Мальчик сделал вид, что не слышит.
— Пока изгородь жгите, — сказал отец, — за хворостом больше не ходи.
— Лес рядом, стыдно изгородь.
— Что тебя мучаю, это стыдно, а изгородь жечь совсем не стыдно.
Но как было мальчику сказать, что хоть он и мучается немного, верно, но то, что отец раз в неделю приходит домой, мучения эти стоят того. Приходил отец, и мальчика словно обдавали изнутри и снаружи ласковой тёплой шёлковой водой, и в согретой печкой комнате мальчик непрерывно чувствовал надёжное присутствие отца, читал книгу и чувствовал, что отец дома, думал об Ованесе Туманяне и чувствовал, что думает об этом в присутствии отца. В понедельник утром мальчик взглядывал на постель отца с тайной надеждой, что не ушёл, что здесь ещё, но каждый раз с тяжёлой тревогой видел, что постель пуста. Как собака, мальчик всюду улавливал его запах. Мальчик ради него таскал из лесу хворост — ради одного-единственного праздничного воскресенья. А каково было Айку, Овику, Норику, Жорику, чьи отцы ни разу в неделю не приходили и никогда не могли уже прийти. Лаврик и Юрик, Альберт, Альфон, Гильберт… Беспризорные, без мужчин дома, мимо этих домов отец проходил с неловкостью. Потому, наверное, он приходил домой по ночам.

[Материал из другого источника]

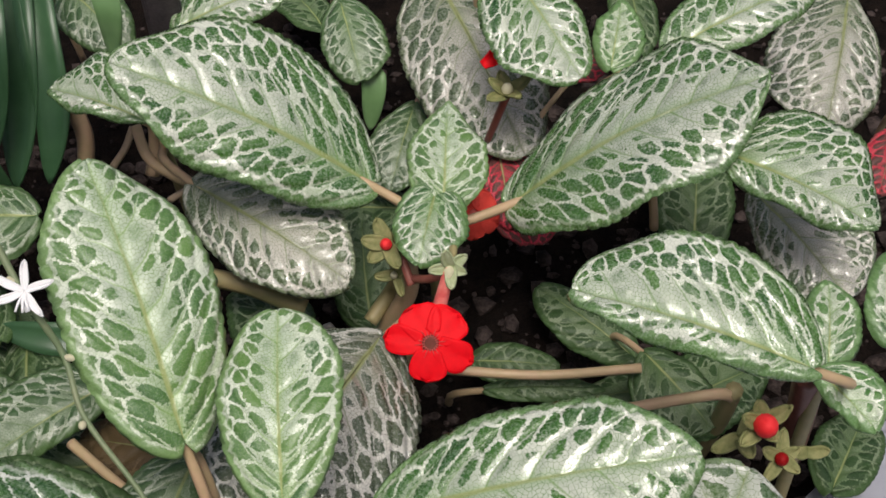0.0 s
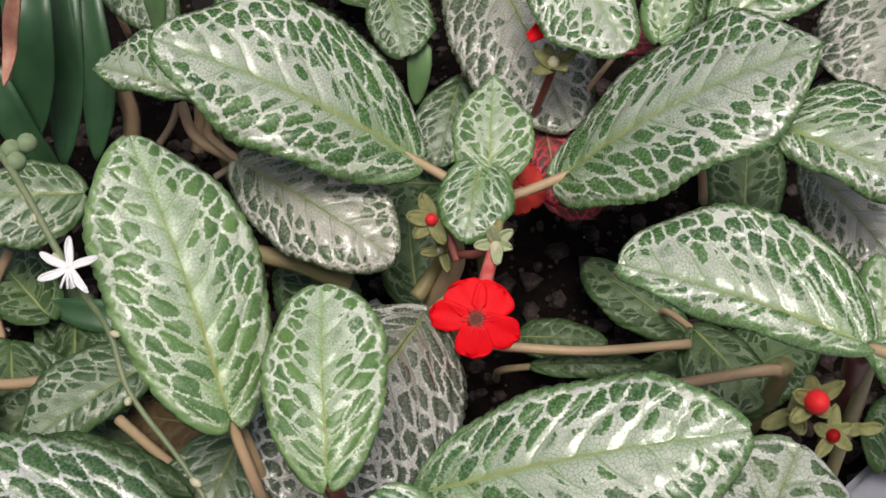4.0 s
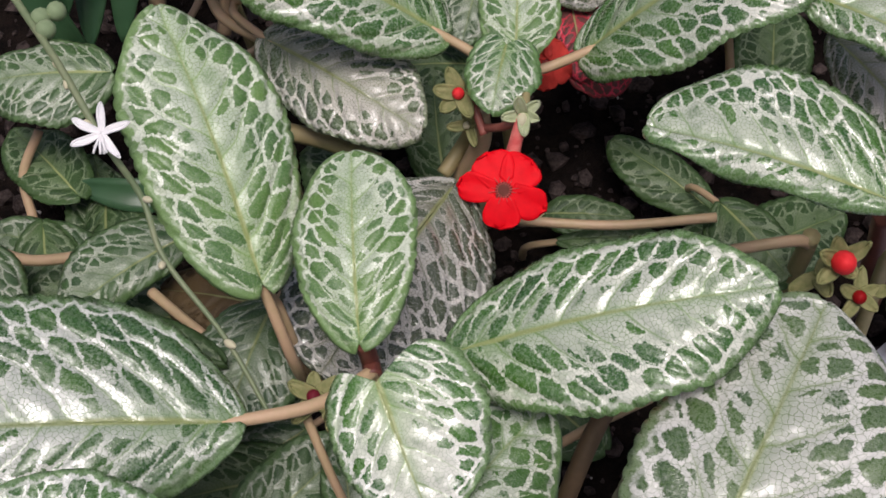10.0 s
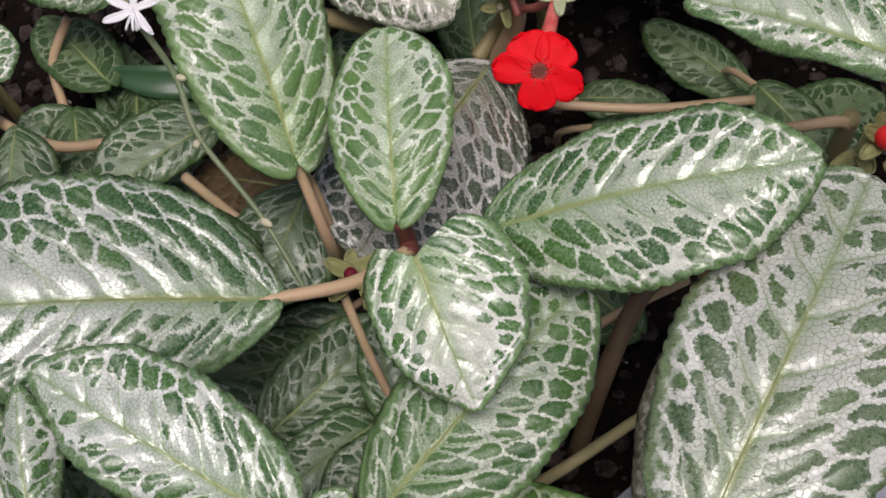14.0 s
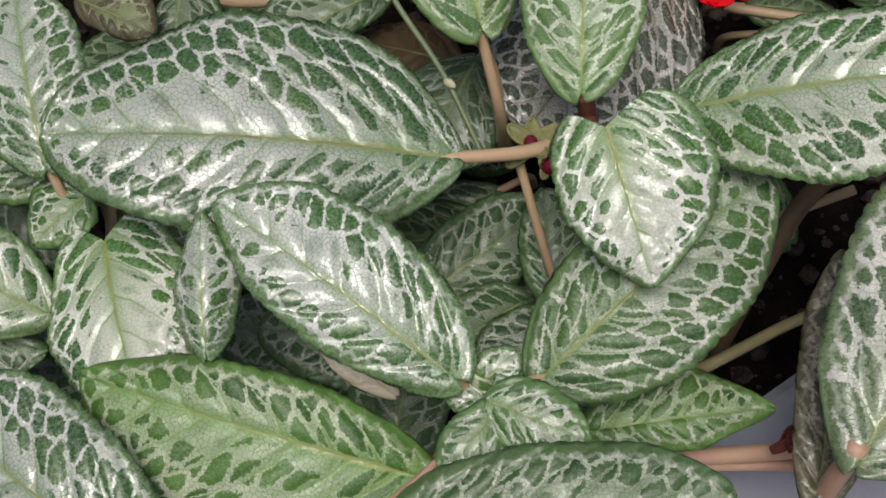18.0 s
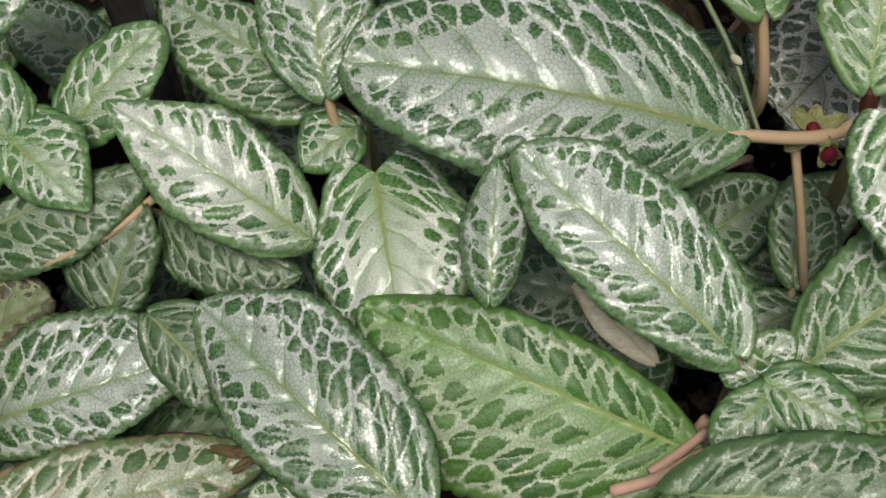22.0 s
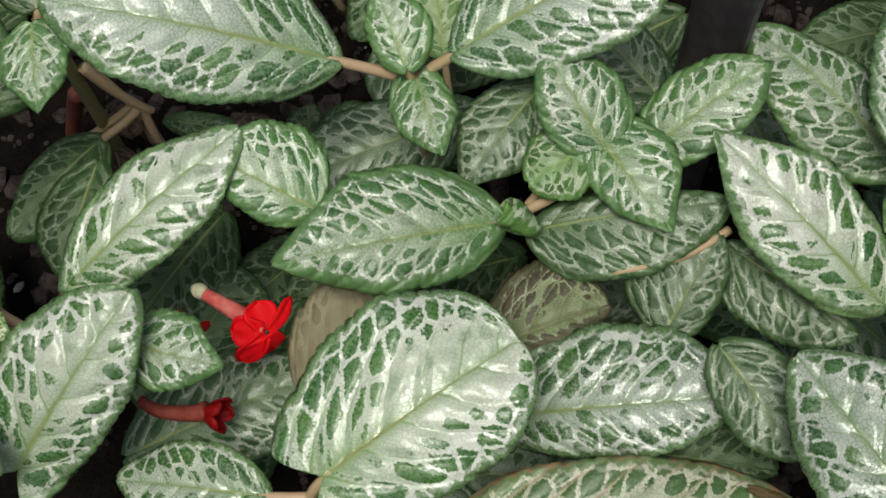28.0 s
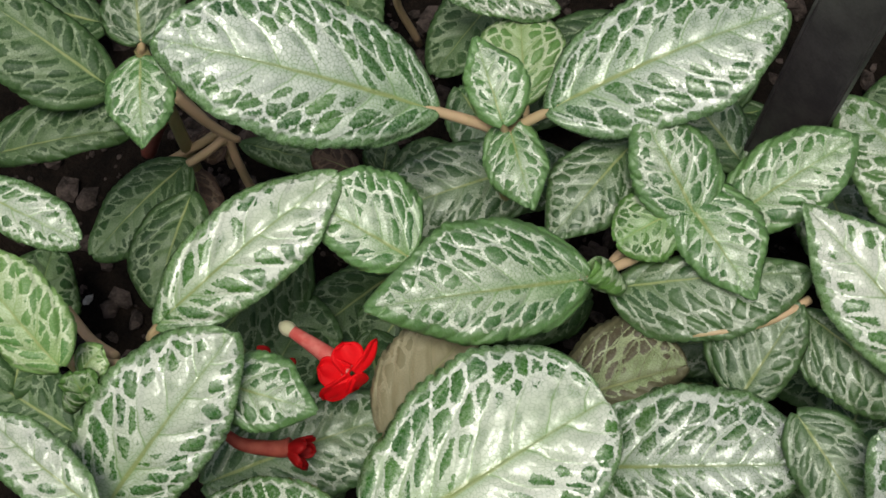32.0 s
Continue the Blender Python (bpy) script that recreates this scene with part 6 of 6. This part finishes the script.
plant_stake(0.0185, 0.21, pose(-0.2195, -0.0795, 0, 0, 0, -22), "flat black plastic stake pushed upright into the soil")
plant_stake(0.0125, 0.17, pose(-0.0930, 0.135, 0, 0, 0, 5), "narrow black plastic stake behind the leaves")

kerb = block("edging", 0.42, 0.20, -0.03, 0.020, GREY, 0.003)
kerb.matrix_basis = Matrix.Translation((0.0222, -0.1052, 0)) @ pose(0, 0, 0, 0, 0, 42.0) @ Matrix.Translation((0.14, -0.1, 0))
tagged(kerb, "smooth grey edging slab along the bed", "edging", kind="structure")

# ---- crumbs of soil ----
def crumbs(name, count, area, lo, hi, mat, label, seed):
    """Loose lumps on the soil, one heap."""
    r = random.Random(seed)
    bm = bmesh.new()
    bmesh.ops.create_icosphere(bm, subdivisions=1, radius=1)
    ball = np.array([v.co[:] for v in bm.verts])
    tris = [[v.index for v in f.verts] for f in bm.faces]
    bm.free()
    verts, faces = [], []
    for _ in range(count):
        x, y = r.uniform(*area[0]), r.uniform(*area[1])
        s = lo + (hi - lo) * r.random() ** 3
        sc = np.array([r.uniform(0.7, 1.3), r.uniform(0.7, 1.3), r.uniform(0.5, 1.0)]) * s
        jit = np.array([[r.uniform(0.75, 1.25)] for _ in ball])
        z = 0.006 * noise.noise((x * 14, y * 14, 0)) + 0.004 * noise.noise((x * 50, y * 50, 3)) + 0.0025 * noise.noise((x * 140, y * 140, 5)) - 0.002
        o = len(verts)
        verts.extend(ball * jit * sc + (x, y, z + s * 0.25))
        faces.extend([[i + o for i in f] for f in tris])
    me = mesh_from(name, verts, faces, False)
    me.materials.append(mat)
    return tagged(new(name, me), label, "soil", kind="stuff")


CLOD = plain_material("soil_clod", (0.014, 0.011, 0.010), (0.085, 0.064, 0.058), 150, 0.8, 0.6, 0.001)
GRIT = plain_material("white_grit", (0.55, 0.53, 0.50), (0.34, 0.31, 0.29), 200, 0.8, 0.3)
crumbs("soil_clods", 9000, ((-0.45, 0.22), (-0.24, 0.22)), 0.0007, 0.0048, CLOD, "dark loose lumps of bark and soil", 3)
crumbs("grit", 230, ((-0.45, 0.22), (-0.24, 0.22)), 0.0006, 0.0024, GRIT, "white and grey grit scattered on the soil", 5)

— В России, — сказал отец, — лыжи, я слышал, воском натирают. Снизу.
Отец ударил каблуком по льду. Лёд не разбился, он ещё несколько раз ударил, потом поставил топор и тупой стороной разбил, а потом и лезвием обтесал и разровнял этот бугорок, где санки всегда встряхивало, чуть не сбрасывало с дороги. Сам мальчик ни за что бы не стал отцовским топором рубить лёд, вдруг бы топор напоролся на камень. Правда, мальчик уже умел наточить топор, но всё равно не стал бы.